Lincoln Bible; Quincy Families Still Waiting; Household Hazardous Waste; Who’s Moving To Chicago
The Lincoln Museum in Springfield now has a Bible that belonged to the former president. Plus, a year and a half ago, WBEZ reported on Legionnaires’ outbreaks at the Quincy Veterans’ Home. Today, the families who lost loved ones are still waiting for justice. And, as we think about our declining population overall, we’ll talk about who’s actually coming to Illinois. Plus, McLean County will be hosting household hazardous waste collections.
Imagine having an heirloom in your family that once belonged to Abraham Lincoln.
That was the case for Sandra Willingham, whose great-great-grandfather Reverend Noyes Miner was a friend and neighbor of the Lincoln family. After Lincoln’s death, Sandra’s ancestor was gifted a Bible that belonged to America’s sixteenth president.
It’s been in her family for the last 150 years, until now. Her family recently donated the Bible to the Abraham Lincoln Museum and Presidential Library in Springfield to share the family treasure with the public.
Sandra joined us to tell us more about where this Bible has been for the last 150 years. Ian Hunt is the head of acquisitions at the Lincoln Presidential Library and Museum.
"Reverend Miner's one of those figures that predates [Lincoln's] presidency," @ALPLM's Ian Hunt says. "He lives directly across the street from the Lincolns. This is truly someone who's a friend. He's built up a personal relationship."— The 21st (@21stShow) June 24, 2019
It’s been more than 18 months since WBEZ first reported on outbreaks of Legionnaires’ Disease at the Quincy Veterans home. In the last four years, 13 residents died and dozens more became ill. The state of that veterans’ home and the issue of getting justice for families also came up during last fall’s election season. In addition, a dozen families have sued the state of Illinois over the way this situation was handled.
But those families are still waiting for closure. We were joined by WBEZ’s Dave McKinney.
The term hazardous waste might make you think of glowing, radioactive material.
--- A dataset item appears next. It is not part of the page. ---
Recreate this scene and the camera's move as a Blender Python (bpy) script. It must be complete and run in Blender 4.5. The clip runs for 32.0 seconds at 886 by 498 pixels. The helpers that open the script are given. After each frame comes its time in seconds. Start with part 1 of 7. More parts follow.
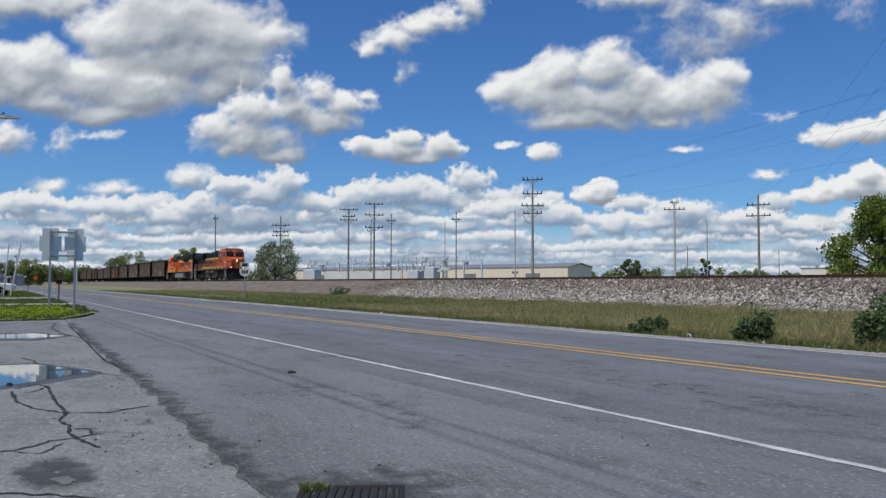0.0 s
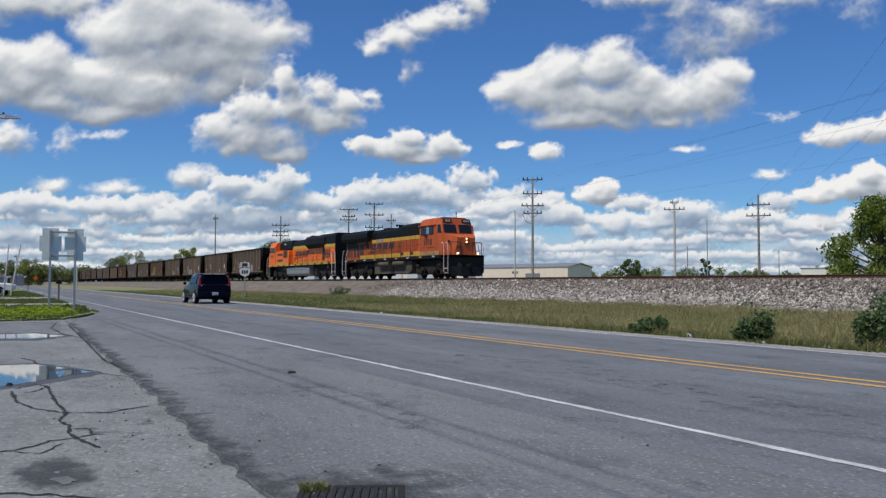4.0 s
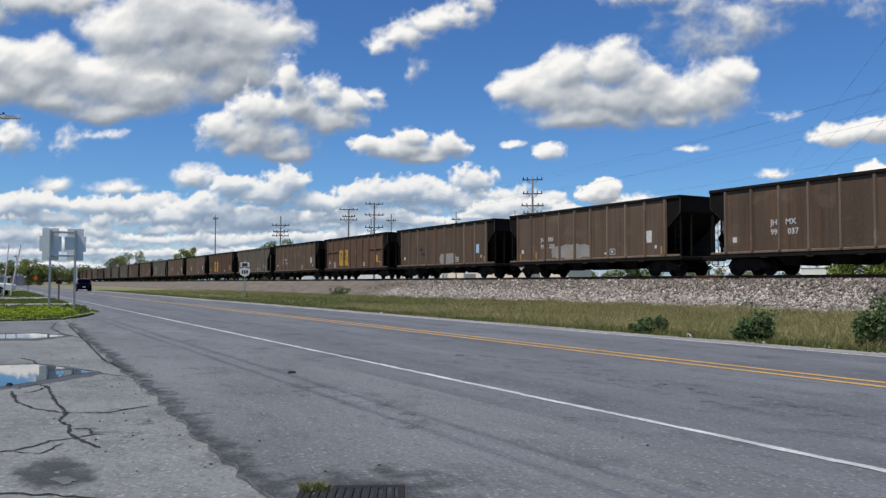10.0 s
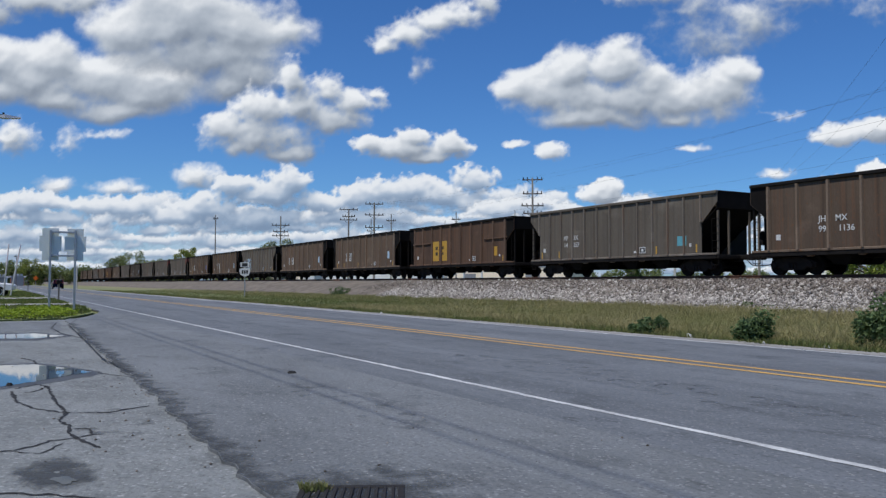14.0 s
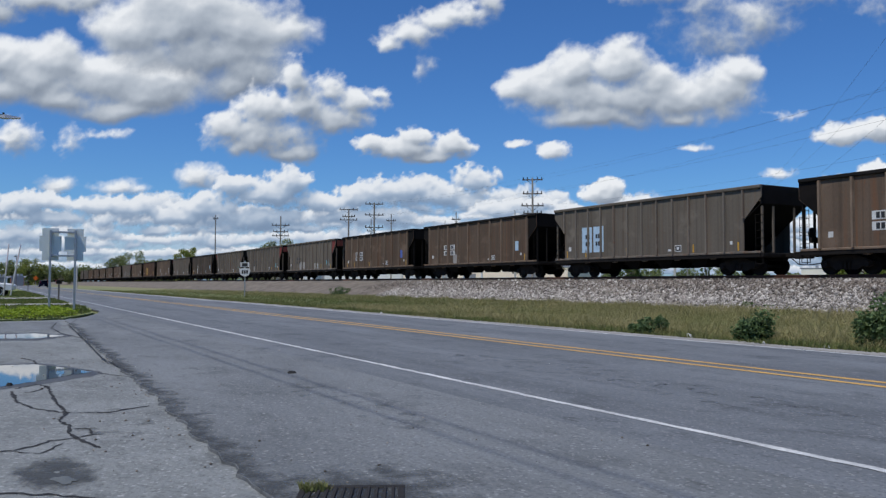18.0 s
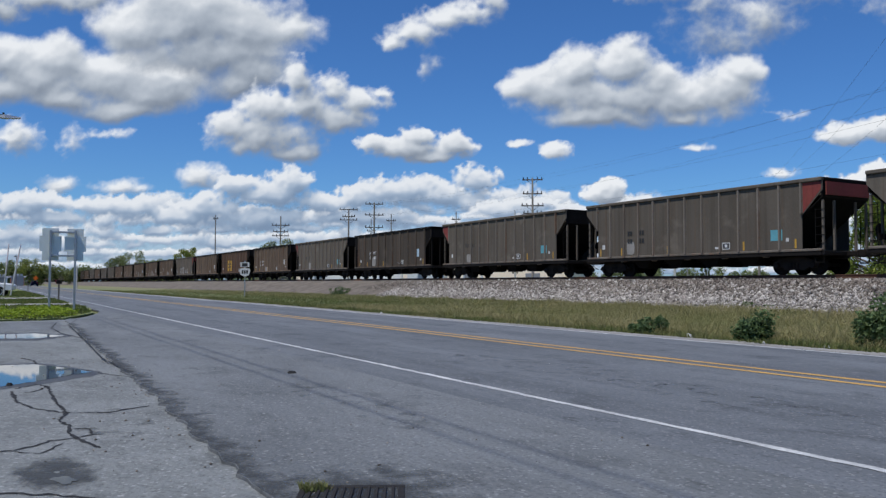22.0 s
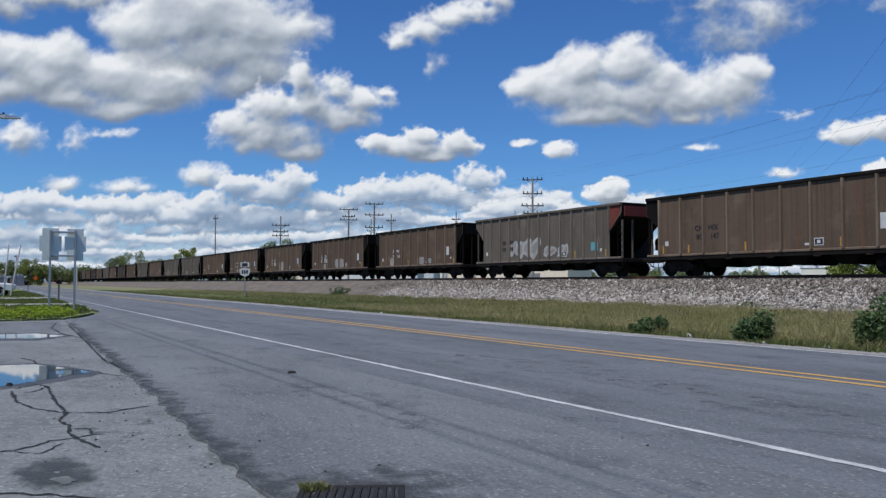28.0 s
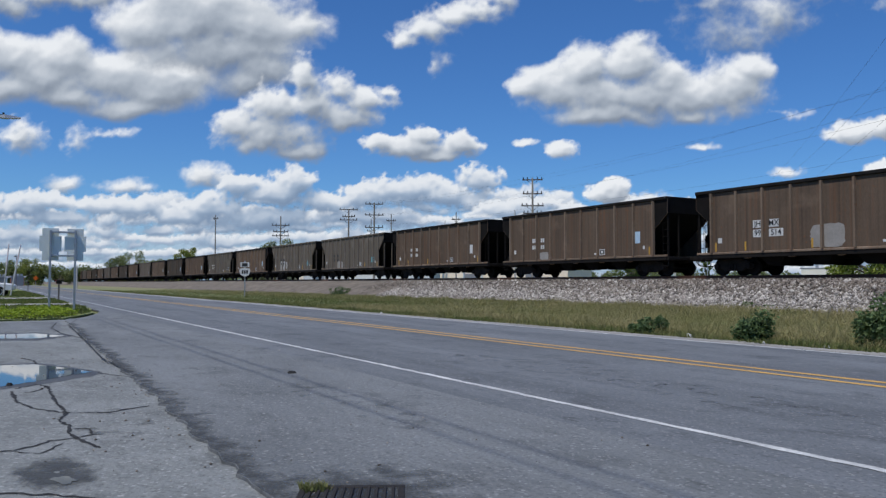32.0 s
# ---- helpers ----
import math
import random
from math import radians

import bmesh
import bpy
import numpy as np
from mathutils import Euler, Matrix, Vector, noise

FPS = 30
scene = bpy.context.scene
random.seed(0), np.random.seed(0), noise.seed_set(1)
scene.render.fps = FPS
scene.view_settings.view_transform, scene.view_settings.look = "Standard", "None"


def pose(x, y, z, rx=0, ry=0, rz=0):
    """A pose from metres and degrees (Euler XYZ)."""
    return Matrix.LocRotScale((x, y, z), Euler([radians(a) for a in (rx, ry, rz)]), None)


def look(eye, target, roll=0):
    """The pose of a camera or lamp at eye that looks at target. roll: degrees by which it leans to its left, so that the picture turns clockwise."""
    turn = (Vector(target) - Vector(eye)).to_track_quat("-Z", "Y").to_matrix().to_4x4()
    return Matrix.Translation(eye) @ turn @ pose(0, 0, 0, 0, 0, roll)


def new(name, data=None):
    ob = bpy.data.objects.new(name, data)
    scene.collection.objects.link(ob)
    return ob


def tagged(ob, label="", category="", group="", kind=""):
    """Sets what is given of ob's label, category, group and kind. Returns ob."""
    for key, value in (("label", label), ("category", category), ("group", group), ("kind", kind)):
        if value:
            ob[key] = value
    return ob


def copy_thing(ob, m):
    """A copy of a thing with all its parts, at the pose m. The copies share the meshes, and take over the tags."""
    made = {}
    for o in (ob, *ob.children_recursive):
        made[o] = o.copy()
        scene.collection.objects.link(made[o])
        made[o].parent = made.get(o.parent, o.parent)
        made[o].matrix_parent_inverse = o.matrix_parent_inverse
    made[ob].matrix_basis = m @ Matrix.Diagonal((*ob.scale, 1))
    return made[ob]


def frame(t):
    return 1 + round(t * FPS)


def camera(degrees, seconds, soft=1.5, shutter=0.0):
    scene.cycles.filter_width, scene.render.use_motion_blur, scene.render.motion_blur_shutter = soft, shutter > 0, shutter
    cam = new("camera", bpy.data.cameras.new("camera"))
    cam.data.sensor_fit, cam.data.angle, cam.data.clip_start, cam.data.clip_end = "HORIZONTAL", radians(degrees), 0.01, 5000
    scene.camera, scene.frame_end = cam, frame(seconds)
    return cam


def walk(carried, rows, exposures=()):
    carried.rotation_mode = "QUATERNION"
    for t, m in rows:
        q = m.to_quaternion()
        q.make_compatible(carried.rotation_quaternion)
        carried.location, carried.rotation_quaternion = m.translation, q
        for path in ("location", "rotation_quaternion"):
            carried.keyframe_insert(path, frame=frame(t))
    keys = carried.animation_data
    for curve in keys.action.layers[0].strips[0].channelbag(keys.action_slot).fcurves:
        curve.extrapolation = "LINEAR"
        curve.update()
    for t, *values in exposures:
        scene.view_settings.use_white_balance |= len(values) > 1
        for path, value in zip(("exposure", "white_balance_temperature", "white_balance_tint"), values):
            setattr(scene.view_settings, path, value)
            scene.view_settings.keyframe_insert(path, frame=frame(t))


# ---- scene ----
cam = camera(58.0, 32.0, soft=1.35)
EYE = (0.0, 0.0, 1.106)
AIM = (-87.043, 49.042, 5.396)
walk(cam, [(0, look(EYE, AIM, 0.13)), (32, look(EYE, AIM, 0.13))],
     exposures=[(0, 0.0, 6600, 10), (4, 0.05, 6700, 10), (6, 0.14, 6850, 10), (10, 0.16, 6850, 10), (13, 0.02, 6350, 10), (17, 0.0, 6320, 10), (32, 0.0, 6320, 10)])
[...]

But actually, hazardous wastes can come from products many of us use frequently around the house like drain cleaner, furniture polish or even moth balls.
You’re not supposed to throw these items away. They are meant to be taken to a special collection facility. But those collections aren’t that easy to find, it turns out.
The cities of Bloomington and Normal are trying to address this issue with a public-private partnership for people in McLean County. Michael Brown is the Executive Director of The Ecology Action Center in Normal, the group behind this partnership.
@ecoactioncenter Executive Director Michael Brown says one of these drop-off events costs on average about $140,000 for one day. They're partnering with local city and county governments in Bloomington-Normal .... and residents to fund a drop-off day later this year.— The 21st (@21stShow) June 24, 2019
Every year, thousands of people leave Illinois and move to Illinois. In recent years, there have been more people leaving than coming here.
The question of who's leaving and who’s moving in is more complicated. We know, for instance, that middle and higher income black residents are leaving Chicago for cities in the south. High school students have been leaving Illinois for out-of-state colleges, mainly for financial reasons.
But if you look at the Chicago area, the number of immigrants from Asia has been increasing quickly. In fact since 2010, the number of people living in the Chicago area who were born in Asia increased by 60,000. That mirrors a national trend of Asian-Americans being the fastest growing group overall.
Andy Kang is the executive director of Asian Americans Advancing Justice Chicago. He was on the line with us along with Representative Theresa Mah from Illinois’ 2nd House District. Rob Paral is a demographer with the Chicago Council on Global Affairs.